- **Objective**
Reproduce, word for word, only the lines from the one containing "4 of 5. More parts follow." through the one containing "z + 0.19, bevel=0.003)", both included.

- **Data section**
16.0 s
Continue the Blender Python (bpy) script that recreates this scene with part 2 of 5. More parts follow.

==

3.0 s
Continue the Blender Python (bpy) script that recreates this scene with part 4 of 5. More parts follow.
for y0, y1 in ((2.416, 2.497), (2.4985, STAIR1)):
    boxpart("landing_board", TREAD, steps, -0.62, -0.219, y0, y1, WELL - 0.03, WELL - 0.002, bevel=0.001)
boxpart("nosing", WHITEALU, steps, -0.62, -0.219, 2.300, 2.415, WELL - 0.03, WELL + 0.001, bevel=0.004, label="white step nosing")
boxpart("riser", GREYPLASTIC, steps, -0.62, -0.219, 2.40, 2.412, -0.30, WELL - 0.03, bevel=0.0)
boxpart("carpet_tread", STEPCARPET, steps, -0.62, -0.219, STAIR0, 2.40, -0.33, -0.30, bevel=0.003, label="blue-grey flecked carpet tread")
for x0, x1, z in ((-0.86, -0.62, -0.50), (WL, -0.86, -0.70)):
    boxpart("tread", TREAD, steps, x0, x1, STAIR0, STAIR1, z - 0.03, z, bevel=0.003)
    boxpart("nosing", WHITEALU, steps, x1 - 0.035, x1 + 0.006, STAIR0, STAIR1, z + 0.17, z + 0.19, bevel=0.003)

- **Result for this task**
Continue the Blender Python (bpy) script that recreates this scene with part 4 of 5. More parts follow.
for y0, y1 in ((2.416, 2.497), (2.4985, STAIR1)):
    boxpart("landing_board", TREAD, steps, -0.62, -0.219, y0, y1, WELL - 0.03, WELL - 0.002, bevel=0.001)
boxpart("nosing", WHITEALU, steps, -0.62, -0.219, 2.300, 2.415, WELL - 0.03, WELL + 0.001, bevel=0.004, label="white step nosing")
boxpart("riser", GREYPLASTIC, steps, -0.62, -0.219, 2.40, 2.412, -0.30, WELL - 0.03, bevel=0.0)
boxpart("carpet_tread", STEPCARPET, steps, -0.62, -0.219, STAIR0, 2.40, -0.33, -0.30, bevel=0.003, label="blue-grey flecked carpet tread")
for x0, x1, z in ((-0.86, -0.62, -0.50), (WL, -0.86, -0.70)):
    boxpart("tread", TREAD, steps, x0, x1, STAIR0, STAIR1, z - 0.03, z, bevel=0.003)
    boxpart("nosing", WHITEALU, steps, x1 - 0.035, x1 + 0.006, STAIR0, STAIR1, z + 0.17, z + 0.19, bevel=0.003)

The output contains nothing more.